A few fans notes from home. Brooklyn has been cool as long as I've known about Brooklyn, insouciant, unknowable. Manhattan has its hip nooks and crannies but it is a world capital, and that means that its corners of cool mostly exist outside of the spotlight, as they should, in the clubs and lofts, downtown and around the edges. Brooklyn-- that's always been cool to the core. Of course, people know that now-- the edginess that was part of Brooklyn's cool, the vague sense off disorientation and menace that were part of what made it scary and weird and cool-- is not really what Manhattan is about. Sure, the Village Vanguard, but Sonny Rollins working out his sound on the Williamsburg Bridge. Yeah, yeah, Bob Dylan and Greenwich Village; but Bob visited Woody in Coney Island. Yankees? Sure, but Dodgers. And that leads me to my point: growing up on Long Island all of the adults we knew had their roots in The City somewhere, and we felt a bit disconnected from the place where we lived. New York had the things we wanted-- big league sports, Madison Square Garden, the concerts in Central Park....

So, when the Islanders arrived, it was a big moment. Long Island is one of those places that's a sports microclimate. There used to be three places in the world where Lacrosse was a big deal, for example: Baltimore, Syracuse, and Long Island. (Seriously, LX was as big as football or basketball in my high school.) For some reason hockey was also really popular historically, so when the Islanders arrived in 1972 it was a really, really big deal-- a much bigger deal than NHL expansion was in a lot of other places. What made the Islanders especially great was that they got real good real fast. For people my age Long Island had-- for the first time in our lives-- its own team, in a state of the art arena-- that gave some weight and feeling to our identities, just the way that the Yankees or the Knicks or the Rangers felt, we imagined, to people who lived in The City. It helped that the Long Island Coliseum was new, and a first class venue. That meant that the concerts that we'd grown used to being shut out of at the Garden were now also coming to our venue, so we could see, god help us, Emerson, Lake and Palmer or Yes without going into The City. It also helped that the Rangers were deep into a stretch of world-historical awfulness.

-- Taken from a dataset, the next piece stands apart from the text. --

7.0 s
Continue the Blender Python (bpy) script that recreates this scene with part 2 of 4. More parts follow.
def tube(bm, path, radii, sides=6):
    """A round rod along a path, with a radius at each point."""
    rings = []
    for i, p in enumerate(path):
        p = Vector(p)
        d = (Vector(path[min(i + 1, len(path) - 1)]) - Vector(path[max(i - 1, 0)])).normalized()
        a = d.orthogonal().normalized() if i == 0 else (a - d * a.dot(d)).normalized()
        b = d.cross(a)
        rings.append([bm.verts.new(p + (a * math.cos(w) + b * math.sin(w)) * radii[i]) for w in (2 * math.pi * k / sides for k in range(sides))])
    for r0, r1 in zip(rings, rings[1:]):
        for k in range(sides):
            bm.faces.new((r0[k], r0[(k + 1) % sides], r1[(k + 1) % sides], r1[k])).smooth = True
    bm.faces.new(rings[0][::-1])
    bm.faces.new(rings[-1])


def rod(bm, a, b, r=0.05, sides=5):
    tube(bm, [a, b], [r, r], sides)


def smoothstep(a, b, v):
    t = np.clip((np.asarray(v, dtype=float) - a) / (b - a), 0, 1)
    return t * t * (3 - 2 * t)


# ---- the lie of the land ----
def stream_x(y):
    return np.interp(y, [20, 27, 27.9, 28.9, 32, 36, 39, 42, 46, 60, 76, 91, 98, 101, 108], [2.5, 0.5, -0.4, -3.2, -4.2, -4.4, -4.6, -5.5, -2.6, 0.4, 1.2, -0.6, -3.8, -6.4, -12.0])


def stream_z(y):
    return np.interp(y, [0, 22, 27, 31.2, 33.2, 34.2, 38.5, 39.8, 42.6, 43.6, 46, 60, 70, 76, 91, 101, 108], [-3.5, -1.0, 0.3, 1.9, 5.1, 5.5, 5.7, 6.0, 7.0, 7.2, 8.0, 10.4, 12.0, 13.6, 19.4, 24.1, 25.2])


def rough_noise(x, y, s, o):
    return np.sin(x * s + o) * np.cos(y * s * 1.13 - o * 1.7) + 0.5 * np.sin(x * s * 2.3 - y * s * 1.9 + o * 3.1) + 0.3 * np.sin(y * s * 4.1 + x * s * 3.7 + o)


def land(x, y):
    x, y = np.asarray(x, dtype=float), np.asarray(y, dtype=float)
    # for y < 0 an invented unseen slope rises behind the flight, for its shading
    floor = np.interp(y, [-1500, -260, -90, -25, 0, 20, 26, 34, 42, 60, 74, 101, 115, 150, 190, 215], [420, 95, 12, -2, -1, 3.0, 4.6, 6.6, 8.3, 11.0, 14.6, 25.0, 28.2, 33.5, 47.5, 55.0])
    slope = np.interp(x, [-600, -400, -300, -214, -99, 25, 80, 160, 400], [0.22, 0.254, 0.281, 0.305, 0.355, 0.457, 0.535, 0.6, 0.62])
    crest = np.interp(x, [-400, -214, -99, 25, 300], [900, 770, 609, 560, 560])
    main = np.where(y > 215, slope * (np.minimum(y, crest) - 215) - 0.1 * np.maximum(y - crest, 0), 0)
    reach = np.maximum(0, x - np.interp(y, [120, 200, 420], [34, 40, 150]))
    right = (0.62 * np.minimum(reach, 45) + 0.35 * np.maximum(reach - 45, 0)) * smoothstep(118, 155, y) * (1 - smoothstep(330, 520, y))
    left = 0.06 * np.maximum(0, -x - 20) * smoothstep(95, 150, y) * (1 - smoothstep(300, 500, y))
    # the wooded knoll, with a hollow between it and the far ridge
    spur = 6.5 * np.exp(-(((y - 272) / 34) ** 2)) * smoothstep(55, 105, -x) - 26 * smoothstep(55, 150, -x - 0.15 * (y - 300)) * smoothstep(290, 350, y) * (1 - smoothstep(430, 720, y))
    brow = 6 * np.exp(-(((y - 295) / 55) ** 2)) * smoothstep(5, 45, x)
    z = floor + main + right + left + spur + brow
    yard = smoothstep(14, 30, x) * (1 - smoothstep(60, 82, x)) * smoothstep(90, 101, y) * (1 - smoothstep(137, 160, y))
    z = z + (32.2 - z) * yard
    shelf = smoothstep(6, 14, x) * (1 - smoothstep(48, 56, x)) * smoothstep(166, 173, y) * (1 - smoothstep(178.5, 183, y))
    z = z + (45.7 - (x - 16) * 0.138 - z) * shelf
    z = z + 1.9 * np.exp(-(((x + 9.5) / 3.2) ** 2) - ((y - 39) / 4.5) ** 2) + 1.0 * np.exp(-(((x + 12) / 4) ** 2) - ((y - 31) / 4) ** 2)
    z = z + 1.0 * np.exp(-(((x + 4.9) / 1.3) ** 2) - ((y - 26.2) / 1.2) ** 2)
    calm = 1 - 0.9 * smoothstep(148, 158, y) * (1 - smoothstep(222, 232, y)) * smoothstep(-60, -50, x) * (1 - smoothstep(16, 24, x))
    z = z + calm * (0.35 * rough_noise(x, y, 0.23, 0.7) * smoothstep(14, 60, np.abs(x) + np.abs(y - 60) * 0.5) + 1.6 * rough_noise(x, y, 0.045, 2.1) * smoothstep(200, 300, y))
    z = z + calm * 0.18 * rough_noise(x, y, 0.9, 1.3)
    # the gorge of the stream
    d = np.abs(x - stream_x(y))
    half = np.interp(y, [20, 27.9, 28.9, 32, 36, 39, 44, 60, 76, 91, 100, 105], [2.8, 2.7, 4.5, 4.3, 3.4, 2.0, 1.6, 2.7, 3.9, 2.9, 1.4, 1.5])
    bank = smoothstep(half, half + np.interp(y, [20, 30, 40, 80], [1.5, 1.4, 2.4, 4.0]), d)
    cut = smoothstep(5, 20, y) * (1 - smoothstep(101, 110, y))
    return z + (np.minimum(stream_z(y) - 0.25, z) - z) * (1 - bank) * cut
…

And now the Islanders are gone-- or at least going. They are moving to Brooklyn, just like we did, in order to pick up that hip cachet that we all wanted. As a hockey team the Isles stopped mattering a long time ago; as a symbol and a point of pride for the region it's been even longer. The Coliseum is a worn-out relic--possibly the crumbiest arena in the NHL. For myself, well, I realized a while back that I've lived in Buffalo longer than I have lived in any other place, and over that time I adopted the fans' prerogative and switched sports allegiances to the home team. The Mets are my birthright, and that hasn't changed, but the Bills are my football team, and the Sabres are my hockey team. I shouldn't care about the Islanders at all, but somehow I do. In a few years they will change their name. They will be the Brooklyn 'Hoods or something, and their fans will wear little fedoras and ironic Chuck Taylor hightops. It doesn't matter, really, but it makes me a little sad.

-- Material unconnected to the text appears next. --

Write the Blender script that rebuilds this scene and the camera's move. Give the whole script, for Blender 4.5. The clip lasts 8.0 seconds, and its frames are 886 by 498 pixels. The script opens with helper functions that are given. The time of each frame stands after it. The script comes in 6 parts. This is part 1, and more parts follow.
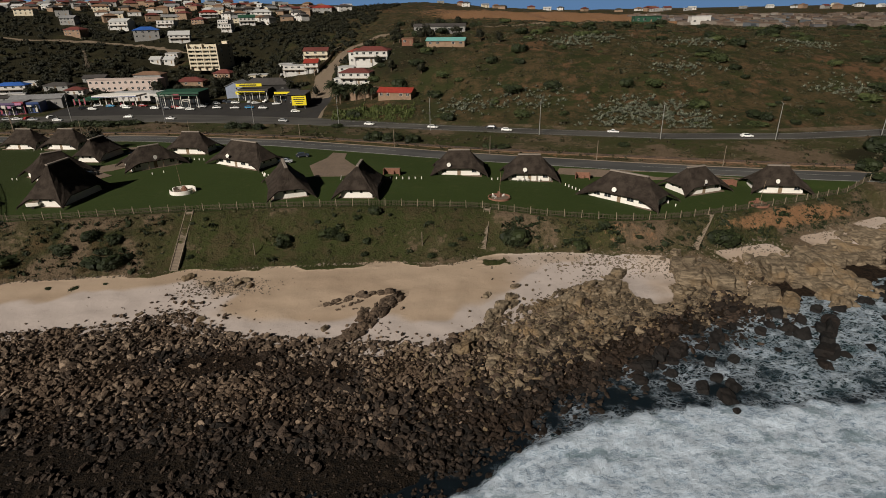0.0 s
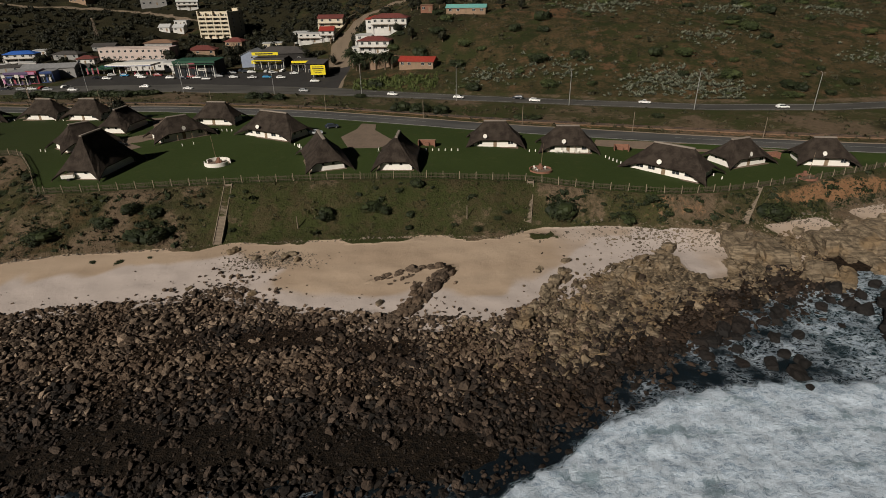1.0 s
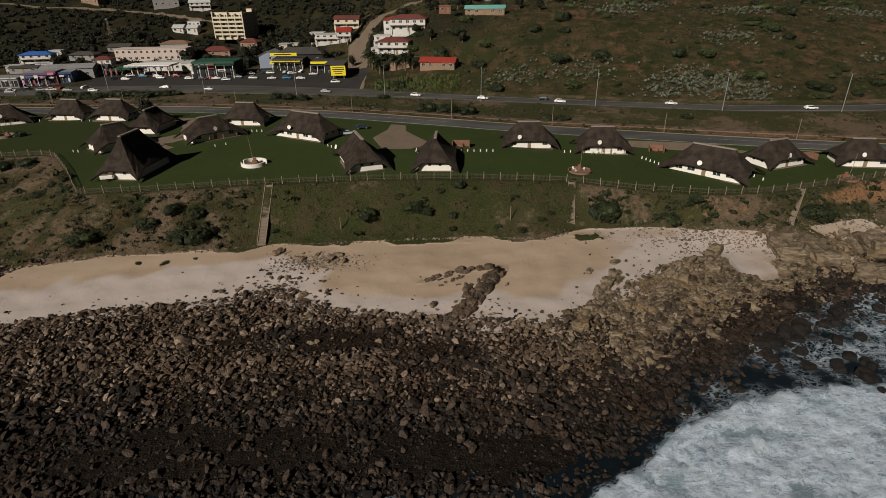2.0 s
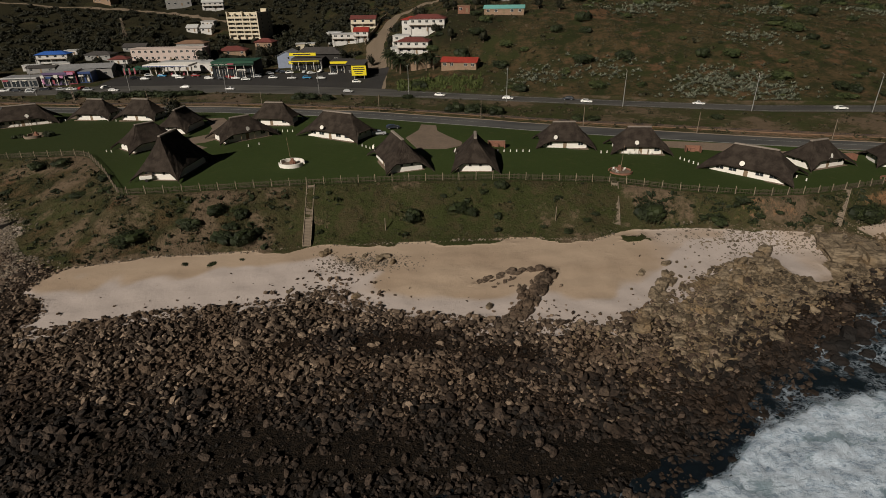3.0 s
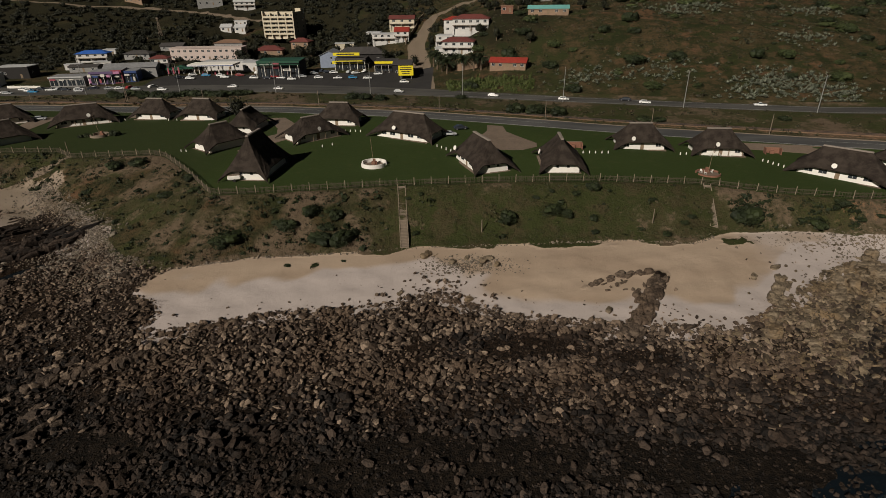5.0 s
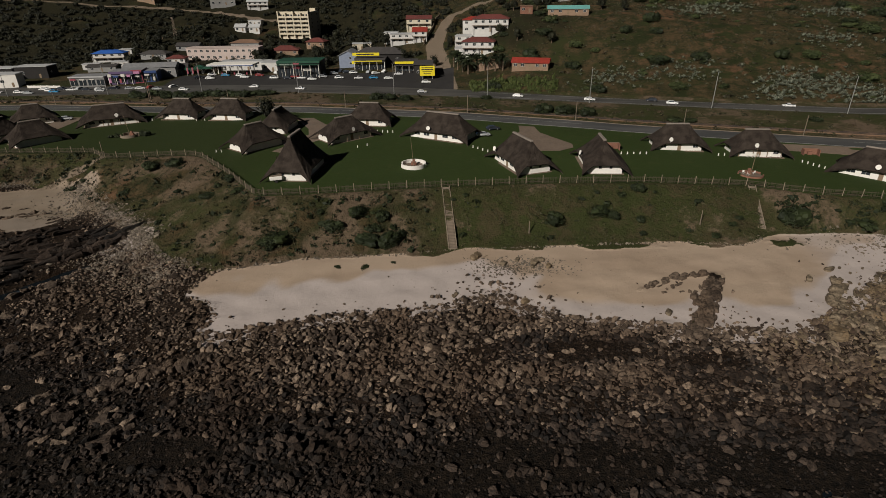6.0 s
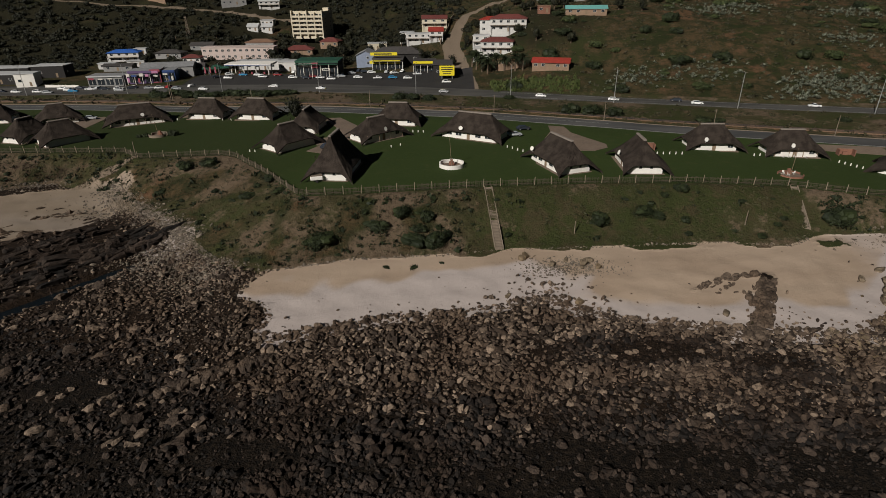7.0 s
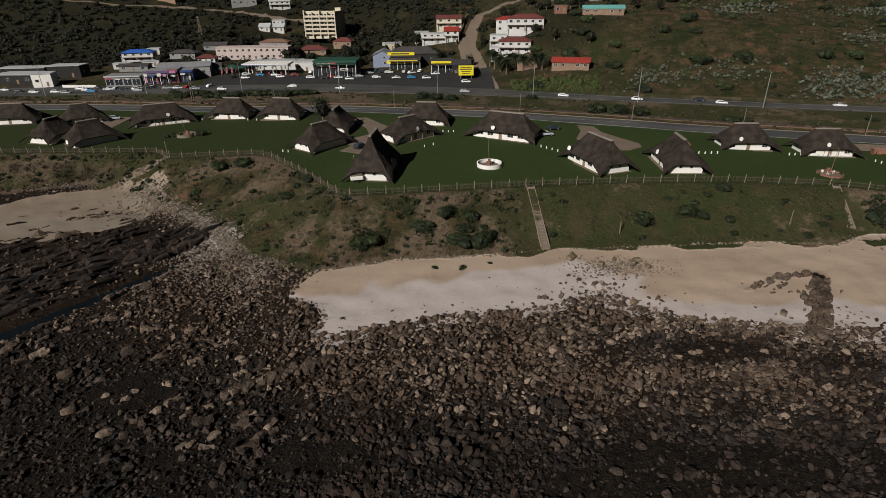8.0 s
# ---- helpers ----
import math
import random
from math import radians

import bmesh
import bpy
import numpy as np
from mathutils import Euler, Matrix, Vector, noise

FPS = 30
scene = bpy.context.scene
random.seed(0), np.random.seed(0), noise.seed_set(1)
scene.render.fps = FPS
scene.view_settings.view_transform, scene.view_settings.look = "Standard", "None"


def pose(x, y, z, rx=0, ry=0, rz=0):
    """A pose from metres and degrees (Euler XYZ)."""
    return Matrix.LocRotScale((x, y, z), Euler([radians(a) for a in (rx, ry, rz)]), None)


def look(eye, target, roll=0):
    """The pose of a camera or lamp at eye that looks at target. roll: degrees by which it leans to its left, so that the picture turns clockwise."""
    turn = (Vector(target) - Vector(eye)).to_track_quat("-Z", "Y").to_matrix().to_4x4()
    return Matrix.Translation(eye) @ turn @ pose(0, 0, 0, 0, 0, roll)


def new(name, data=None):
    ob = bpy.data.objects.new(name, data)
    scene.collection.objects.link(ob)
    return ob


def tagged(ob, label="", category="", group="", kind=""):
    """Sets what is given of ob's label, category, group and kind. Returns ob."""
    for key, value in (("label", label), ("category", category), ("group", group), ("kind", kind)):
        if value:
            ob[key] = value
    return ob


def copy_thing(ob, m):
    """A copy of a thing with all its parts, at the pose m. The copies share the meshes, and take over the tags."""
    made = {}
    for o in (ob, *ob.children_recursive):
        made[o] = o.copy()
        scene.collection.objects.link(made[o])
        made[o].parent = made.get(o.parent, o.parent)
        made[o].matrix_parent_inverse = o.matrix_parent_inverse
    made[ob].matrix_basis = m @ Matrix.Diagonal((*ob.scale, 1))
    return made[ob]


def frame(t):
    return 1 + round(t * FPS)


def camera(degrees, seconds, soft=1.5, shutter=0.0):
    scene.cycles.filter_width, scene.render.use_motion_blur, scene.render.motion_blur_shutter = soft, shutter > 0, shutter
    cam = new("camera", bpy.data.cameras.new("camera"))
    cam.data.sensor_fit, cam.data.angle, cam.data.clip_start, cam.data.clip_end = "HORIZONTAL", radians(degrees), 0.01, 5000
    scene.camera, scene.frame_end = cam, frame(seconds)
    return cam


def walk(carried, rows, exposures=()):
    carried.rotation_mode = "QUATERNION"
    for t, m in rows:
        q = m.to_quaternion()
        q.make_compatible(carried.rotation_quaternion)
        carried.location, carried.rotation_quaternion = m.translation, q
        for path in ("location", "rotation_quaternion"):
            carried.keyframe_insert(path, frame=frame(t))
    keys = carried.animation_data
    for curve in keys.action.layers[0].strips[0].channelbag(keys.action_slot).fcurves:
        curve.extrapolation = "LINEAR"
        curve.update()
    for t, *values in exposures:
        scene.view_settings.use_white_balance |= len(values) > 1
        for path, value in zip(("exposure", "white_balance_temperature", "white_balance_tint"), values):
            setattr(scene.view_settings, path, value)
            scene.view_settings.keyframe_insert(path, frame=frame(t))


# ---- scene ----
cam = camera(77.9, 8.0, soft=0.5)
PATH = [
    (0, (1.505, 0.131, 54.991), (1.479, 1.969, 54.204), -1.1),
    (0.5, (-3.61, 1.053, 54.83), (-3.639, 2.868, 53.991), -1.2),
    (1, (-8.661, 1.835, 54.679), (-8.692, 3.632, 53.8), -1.1),
    (1.5, (-13.662, 2.119, 54.625), (-13.693, 3.916, 53.748), -1.1),
    (2.8, (-26.765, 2.913, 54.479), (-26.793, 4.712, 53.606), -0.9),
    (3, (-28.828, 3.116, 54.496), (-28.858, 4.914, 53.622), -1.0),
    (3.5, (-33.978, 3.428, 54.554), (-34.01, 5.226, 53.679), -1.0),
    (4, (-39.029, 3.763, 54.55), (-39.076, 5.562, 53.676), -1.0),
    (4.5, (-44.234, 3.918, 54.566), (-44.28, 5.716, 53.692), -1.0),
    (5.8, (-57.884, 4.591, 54.696), (-57.924, 6.391, 53.824), -0.7),
    (6, (-59.975, 4.686, 54.703), (-60.017, 6.485, 53.83), -0.8),
    (6.5, (-65.152, 4.863, 54.682), (-65.19, 6.662, 53.809), -0.8),
    (7, (-70.263, 4.999, 54.662), (-70.299, 6.798, 53.789), -0.7),
    (7.5, (-75.395, 5.132, 54.6), (-75.428, 6.932, 53.728), -0.7),
    (8, (-80.512, 5.364, 54.49), (-80.541, 7.163, 53.618), -0.7),
]
walk(cam, [(t, look(eye, target, roll)) for t, eye, target, roll in PATH],
     [(0.0, 0.1, 6500, 10), (1.5, 0.0, 6500, 10), (3.5, -0.12, 6600, 10), (4.5, -0.15, 6600, 10), (5.9, -0.15, 6300, 10), (6.5, -0.15, 6220, 10), (8.0, 0.05, 5980, 10)])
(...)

POSTSCRIPT: For some reason the thing that got me thinking about the Islanders was not the news itself, but this image, which I found on the invaluable If Charlie Parker Was a Gunslinger.
Another one-time Brooklynite once wrote a book"You Can't Go Home Again" (and, of course, a story called "Only the Dead Know Brooklyn"). I resist nostalgia, but that doesn't mean that I'm not interested in the history of my adopted hometown. Funny the way the mind works sometimes-- Buffalo being nuked made me think about the Islanders moving to Brooklyn, the hometown of sports abandonment. I guess there is nothing so subtle about that, is there?